- _Exercise description_
Write out the records below from the first line through the line containing "0.0006), M_CHROME, muffler)", leaving out any pictures.

BEGIN Data for this task

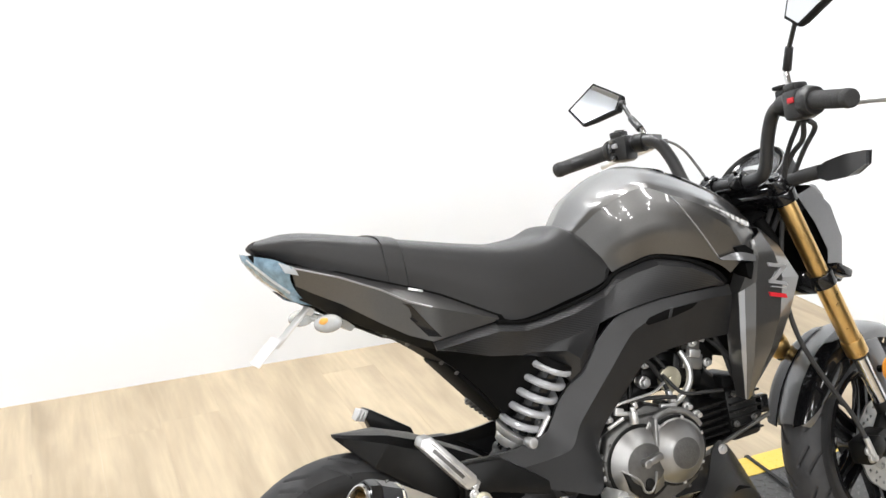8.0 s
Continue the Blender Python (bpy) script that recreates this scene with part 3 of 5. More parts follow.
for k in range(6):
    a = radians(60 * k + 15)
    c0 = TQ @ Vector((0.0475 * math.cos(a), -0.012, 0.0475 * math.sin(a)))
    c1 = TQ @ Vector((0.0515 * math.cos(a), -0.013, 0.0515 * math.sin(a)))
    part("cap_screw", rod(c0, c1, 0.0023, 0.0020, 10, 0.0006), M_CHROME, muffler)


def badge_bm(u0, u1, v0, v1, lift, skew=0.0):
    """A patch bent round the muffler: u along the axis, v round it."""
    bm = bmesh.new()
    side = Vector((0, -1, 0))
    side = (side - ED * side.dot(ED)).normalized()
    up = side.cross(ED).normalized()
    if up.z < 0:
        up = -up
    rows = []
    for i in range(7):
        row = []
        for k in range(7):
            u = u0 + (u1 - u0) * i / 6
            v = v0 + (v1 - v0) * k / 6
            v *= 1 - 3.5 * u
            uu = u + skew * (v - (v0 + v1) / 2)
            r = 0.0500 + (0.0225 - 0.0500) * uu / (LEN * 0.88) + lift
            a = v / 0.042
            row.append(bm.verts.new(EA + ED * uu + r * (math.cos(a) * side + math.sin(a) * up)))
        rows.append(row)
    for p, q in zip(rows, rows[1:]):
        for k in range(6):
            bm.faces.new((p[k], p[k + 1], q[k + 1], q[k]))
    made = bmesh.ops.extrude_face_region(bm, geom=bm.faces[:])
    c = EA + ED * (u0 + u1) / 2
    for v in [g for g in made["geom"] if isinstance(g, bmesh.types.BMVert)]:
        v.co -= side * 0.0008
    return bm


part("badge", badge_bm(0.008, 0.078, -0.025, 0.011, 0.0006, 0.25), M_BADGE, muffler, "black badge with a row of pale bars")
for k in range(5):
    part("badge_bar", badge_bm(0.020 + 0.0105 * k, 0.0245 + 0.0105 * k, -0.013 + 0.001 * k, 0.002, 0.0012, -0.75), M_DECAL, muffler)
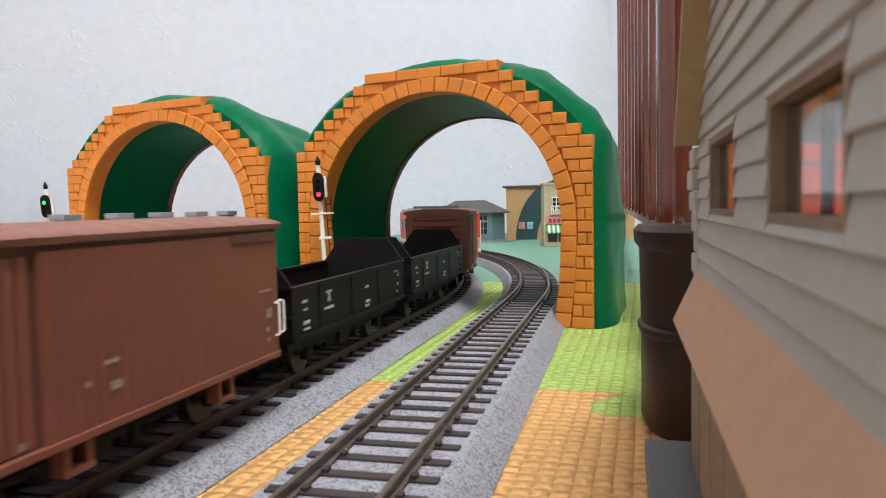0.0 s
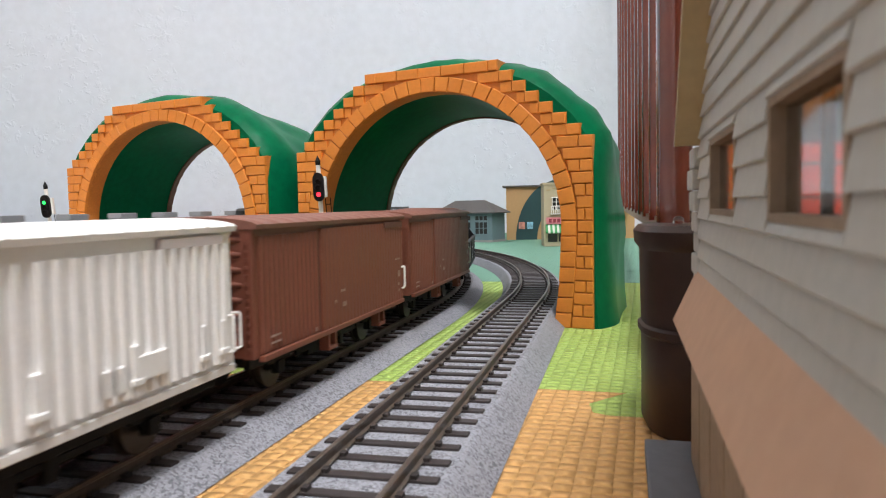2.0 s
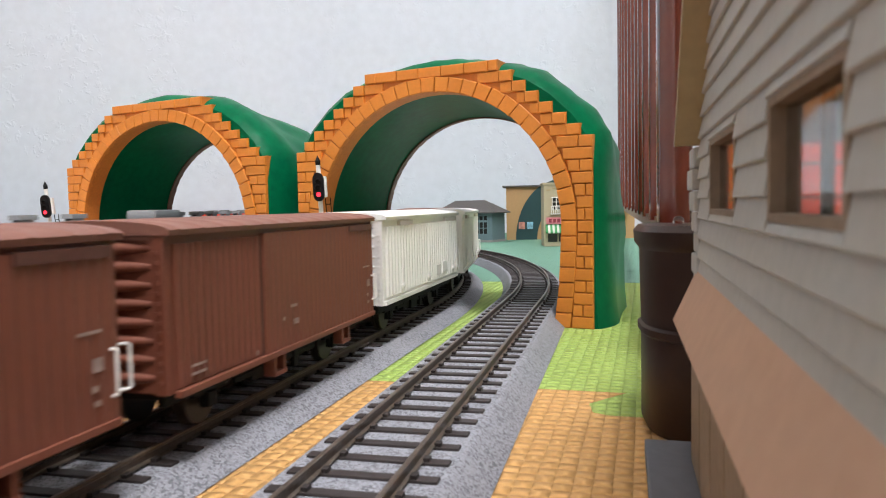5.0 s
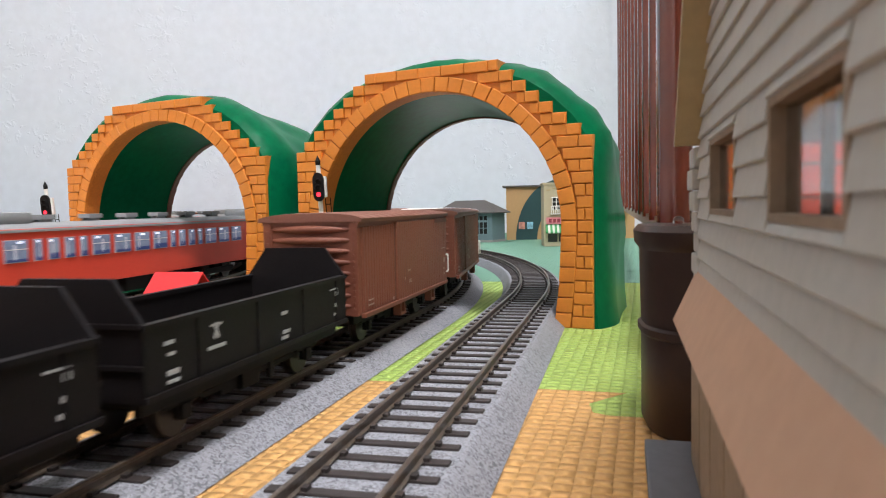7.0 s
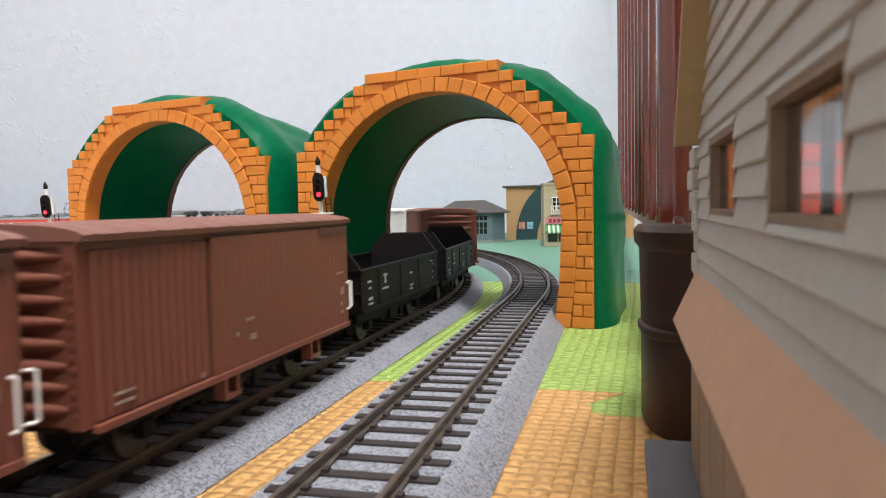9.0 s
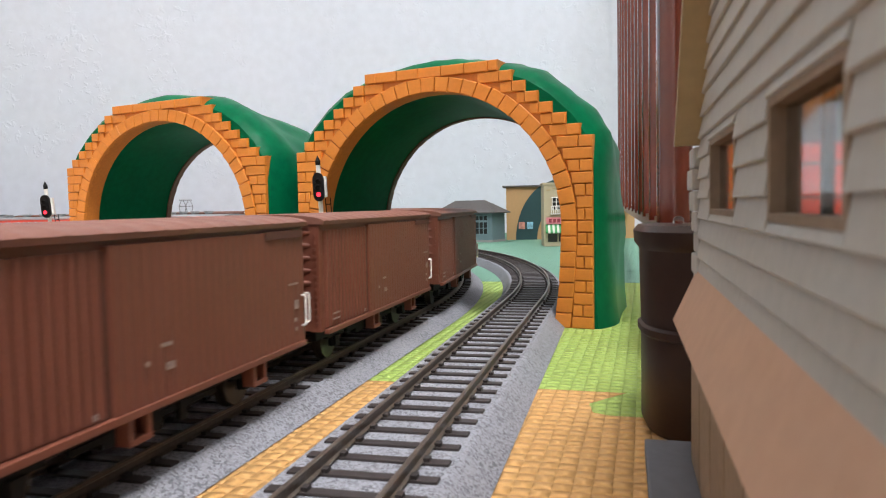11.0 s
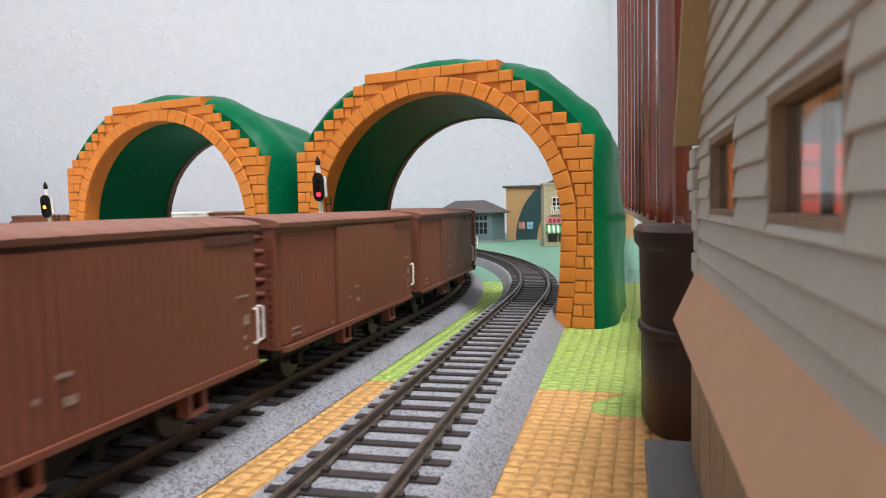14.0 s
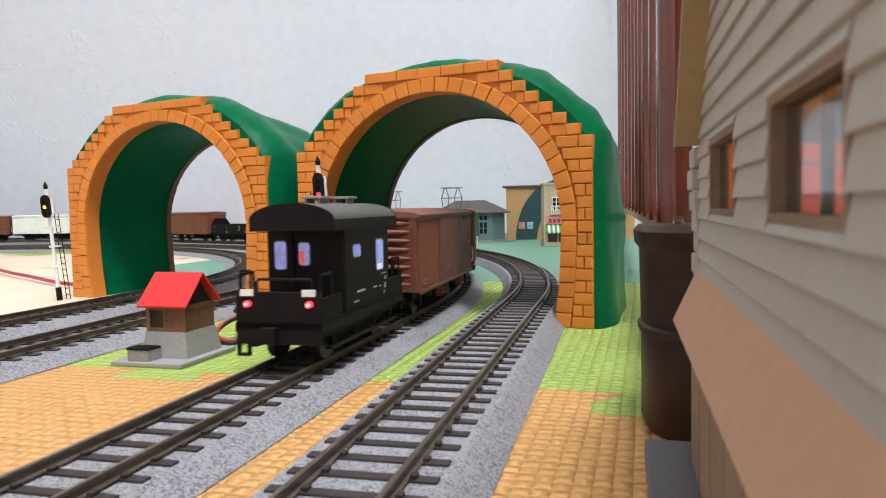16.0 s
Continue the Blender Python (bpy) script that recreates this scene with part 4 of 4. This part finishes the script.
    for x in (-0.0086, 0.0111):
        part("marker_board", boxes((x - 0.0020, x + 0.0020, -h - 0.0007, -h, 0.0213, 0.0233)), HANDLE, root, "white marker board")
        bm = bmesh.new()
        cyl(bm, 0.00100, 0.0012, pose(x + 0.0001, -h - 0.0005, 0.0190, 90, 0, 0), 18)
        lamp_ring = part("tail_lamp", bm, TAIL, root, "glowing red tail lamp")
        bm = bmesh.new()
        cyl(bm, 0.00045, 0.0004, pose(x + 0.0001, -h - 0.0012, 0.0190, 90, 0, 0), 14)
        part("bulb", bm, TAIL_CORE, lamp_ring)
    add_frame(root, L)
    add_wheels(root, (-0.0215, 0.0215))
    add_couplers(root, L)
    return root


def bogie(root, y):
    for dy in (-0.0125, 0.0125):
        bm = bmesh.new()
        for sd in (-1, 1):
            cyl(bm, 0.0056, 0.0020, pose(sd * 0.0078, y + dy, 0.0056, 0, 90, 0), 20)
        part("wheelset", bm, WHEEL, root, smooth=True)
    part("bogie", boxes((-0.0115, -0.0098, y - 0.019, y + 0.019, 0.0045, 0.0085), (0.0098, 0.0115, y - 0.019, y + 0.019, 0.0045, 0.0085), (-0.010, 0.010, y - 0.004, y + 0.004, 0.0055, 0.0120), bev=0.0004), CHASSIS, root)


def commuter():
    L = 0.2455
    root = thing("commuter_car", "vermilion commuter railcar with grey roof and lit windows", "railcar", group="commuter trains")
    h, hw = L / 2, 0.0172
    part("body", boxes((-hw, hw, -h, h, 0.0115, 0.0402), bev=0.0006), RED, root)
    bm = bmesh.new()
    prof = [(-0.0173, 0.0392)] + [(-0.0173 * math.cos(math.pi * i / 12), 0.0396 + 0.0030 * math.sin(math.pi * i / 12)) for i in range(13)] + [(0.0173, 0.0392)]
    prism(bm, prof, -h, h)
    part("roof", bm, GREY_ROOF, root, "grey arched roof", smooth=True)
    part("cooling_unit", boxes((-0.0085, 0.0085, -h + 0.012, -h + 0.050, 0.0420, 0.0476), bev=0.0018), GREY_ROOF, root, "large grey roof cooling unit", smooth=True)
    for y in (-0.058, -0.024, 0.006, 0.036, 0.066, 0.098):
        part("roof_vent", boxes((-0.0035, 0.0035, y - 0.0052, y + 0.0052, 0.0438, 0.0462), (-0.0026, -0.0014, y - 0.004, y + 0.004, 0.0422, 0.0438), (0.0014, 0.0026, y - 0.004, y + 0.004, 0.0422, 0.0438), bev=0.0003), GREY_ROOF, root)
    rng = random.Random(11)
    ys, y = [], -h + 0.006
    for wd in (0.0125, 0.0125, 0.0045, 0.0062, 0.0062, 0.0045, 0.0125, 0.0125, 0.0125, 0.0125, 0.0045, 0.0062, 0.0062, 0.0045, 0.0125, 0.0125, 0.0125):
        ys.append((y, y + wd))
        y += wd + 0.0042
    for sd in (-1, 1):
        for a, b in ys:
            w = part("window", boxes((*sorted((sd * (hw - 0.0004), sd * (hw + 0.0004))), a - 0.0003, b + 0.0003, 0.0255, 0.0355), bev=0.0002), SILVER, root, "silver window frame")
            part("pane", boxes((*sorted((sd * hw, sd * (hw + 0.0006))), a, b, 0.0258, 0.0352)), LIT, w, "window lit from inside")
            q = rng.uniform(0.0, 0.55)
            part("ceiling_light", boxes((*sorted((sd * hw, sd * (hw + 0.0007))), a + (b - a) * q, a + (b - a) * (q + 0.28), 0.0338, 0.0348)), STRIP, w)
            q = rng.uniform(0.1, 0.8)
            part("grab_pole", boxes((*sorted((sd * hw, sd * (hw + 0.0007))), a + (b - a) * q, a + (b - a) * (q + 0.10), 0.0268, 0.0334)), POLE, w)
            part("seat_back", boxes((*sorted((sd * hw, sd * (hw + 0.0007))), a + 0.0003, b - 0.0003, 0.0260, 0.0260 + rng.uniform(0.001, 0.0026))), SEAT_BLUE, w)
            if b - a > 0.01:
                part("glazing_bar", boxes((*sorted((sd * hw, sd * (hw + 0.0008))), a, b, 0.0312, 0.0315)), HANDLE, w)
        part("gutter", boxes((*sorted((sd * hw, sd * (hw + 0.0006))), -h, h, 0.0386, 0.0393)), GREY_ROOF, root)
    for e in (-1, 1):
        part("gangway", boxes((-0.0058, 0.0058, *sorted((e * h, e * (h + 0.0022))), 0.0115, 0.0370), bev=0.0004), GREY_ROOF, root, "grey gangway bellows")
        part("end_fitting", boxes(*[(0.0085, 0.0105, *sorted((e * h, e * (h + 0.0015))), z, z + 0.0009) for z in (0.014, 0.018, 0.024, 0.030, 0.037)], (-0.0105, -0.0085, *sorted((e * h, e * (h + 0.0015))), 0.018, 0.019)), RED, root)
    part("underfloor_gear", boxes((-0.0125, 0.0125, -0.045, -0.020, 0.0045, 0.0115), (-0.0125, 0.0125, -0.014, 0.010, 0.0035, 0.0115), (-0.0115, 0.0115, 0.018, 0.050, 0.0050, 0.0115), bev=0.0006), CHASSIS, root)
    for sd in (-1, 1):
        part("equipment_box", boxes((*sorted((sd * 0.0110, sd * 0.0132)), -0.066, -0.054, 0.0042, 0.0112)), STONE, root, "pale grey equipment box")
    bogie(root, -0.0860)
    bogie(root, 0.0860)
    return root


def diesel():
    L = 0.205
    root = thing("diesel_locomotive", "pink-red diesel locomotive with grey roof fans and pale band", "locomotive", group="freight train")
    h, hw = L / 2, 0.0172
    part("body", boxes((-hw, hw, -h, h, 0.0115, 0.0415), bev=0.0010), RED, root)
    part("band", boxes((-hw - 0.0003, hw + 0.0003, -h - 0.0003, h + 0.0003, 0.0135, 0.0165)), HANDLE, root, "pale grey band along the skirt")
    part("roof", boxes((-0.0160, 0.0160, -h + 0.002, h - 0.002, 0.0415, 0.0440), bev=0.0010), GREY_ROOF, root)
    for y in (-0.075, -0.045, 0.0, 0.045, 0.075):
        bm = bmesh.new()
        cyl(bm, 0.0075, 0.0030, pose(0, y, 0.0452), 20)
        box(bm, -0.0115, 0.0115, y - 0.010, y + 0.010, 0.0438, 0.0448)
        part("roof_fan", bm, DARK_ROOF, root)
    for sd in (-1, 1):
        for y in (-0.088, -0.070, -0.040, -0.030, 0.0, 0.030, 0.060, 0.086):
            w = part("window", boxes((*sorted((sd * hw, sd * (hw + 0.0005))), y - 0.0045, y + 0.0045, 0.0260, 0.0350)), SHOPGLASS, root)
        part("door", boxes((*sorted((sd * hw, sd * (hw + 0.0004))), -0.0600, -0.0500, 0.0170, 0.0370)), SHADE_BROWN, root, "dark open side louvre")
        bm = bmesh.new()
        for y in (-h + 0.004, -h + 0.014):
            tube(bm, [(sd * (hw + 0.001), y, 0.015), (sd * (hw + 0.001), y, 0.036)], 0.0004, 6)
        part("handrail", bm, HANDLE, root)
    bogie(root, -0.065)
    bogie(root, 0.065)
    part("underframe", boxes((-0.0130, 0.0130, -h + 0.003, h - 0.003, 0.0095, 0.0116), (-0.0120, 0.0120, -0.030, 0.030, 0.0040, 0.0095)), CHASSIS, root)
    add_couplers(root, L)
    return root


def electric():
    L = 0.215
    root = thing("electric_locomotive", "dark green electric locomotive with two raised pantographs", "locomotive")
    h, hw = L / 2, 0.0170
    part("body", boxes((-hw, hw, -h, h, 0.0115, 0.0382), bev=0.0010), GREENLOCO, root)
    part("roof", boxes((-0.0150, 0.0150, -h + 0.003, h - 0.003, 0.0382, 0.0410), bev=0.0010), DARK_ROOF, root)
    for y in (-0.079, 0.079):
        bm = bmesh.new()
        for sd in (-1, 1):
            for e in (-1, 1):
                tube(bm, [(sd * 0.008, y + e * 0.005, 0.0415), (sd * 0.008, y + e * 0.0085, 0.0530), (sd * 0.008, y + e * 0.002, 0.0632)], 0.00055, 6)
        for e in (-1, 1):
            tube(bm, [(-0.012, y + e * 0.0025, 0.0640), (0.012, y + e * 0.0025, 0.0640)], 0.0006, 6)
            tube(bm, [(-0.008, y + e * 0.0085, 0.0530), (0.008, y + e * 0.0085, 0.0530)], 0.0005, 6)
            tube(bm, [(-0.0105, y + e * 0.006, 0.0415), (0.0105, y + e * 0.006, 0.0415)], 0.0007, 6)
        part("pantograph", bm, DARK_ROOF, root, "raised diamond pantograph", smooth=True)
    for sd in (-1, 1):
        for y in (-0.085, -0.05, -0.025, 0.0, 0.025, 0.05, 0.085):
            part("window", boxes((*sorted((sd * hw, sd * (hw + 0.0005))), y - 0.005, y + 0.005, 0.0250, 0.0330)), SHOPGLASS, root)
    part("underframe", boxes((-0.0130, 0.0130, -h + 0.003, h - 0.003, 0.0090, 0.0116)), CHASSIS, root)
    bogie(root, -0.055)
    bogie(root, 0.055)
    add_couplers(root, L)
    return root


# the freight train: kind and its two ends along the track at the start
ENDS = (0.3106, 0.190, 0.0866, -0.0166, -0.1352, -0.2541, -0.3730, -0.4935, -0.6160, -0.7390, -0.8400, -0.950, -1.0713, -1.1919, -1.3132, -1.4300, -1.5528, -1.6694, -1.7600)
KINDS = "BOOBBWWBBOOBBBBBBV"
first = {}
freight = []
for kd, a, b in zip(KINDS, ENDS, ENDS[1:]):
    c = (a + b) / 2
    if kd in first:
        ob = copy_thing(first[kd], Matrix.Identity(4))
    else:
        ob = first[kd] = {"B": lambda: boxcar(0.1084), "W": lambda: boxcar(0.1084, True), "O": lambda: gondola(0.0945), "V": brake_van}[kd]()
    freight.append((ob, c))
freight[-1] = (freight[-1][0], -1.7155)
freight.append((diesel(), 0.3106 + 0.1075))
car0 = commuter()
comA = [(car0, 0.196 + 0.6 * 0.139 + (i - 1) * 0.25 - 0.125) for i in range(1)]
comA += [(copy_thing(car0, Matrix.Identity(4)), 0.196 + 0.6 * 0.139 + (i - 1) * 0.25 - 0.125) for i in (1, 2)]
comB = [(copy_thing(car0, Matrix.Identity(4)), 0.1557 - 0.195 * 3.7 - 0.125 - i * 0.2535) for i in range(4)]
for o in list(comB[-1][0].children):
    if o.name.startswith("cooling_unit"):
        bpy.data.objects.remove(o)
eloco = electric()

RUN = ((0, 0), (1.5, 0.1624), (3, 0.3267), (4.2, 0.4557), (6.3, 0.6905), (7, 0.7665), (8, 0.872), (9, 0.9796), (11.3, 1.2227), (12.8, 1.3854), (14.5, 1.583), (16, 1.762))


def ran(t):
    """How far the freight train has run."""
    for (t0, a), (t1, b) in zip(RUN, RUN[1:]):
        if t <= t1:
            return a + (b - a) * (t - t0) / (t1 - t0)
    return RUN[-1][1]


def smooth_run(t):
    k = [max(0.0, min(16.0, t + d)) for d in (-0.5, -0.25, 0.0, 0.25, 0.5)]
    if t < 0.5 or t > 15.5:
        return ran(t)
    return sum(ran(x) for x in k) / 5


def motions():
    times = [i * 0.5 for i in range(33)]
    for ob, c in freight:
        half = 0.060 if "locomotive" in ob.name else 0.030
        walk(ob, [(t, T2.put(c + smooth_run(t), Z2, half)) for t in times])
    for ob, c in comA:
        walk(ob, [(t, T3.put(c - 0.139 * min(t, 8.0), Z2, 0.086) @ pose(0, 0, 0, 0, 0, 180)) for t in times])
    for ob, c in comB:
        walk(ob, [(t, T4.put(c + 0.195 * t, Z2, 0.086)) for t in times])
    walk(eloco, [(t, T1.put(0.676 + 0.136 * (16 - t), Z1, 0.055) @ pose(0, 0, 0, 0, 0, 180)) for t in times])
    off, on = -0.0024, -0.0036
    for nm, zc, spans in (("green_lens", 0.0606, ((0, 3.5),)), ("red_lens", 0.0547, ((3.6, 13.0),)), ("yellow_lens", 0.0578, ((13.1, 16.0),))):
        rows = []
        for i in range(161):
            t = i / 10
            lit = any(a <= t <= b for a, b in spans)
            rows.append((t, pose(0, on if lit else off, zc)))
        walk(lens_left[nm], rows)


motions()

END Data for this task

- _Written response_
8.0 s
Continue the Blender Python (bpy) script that recreates this scene with part 3 of 5. More parts follow.
for k in range(6):
    a = radians(60 * k + 15)
    c0 = TQ @ Vector((0.0475 * math.cos(a), -0.012, 0.0475 * math.sin(a)))
    c1 = TQ @ Vector((0.0515 * math.cos(a), -0.013, 0.0515 * math.sin(a)))
    part("cap_screw", rod(c0, c1, 0.0023, 0.0020, 10, 0.0006), M_CHROME, muffler)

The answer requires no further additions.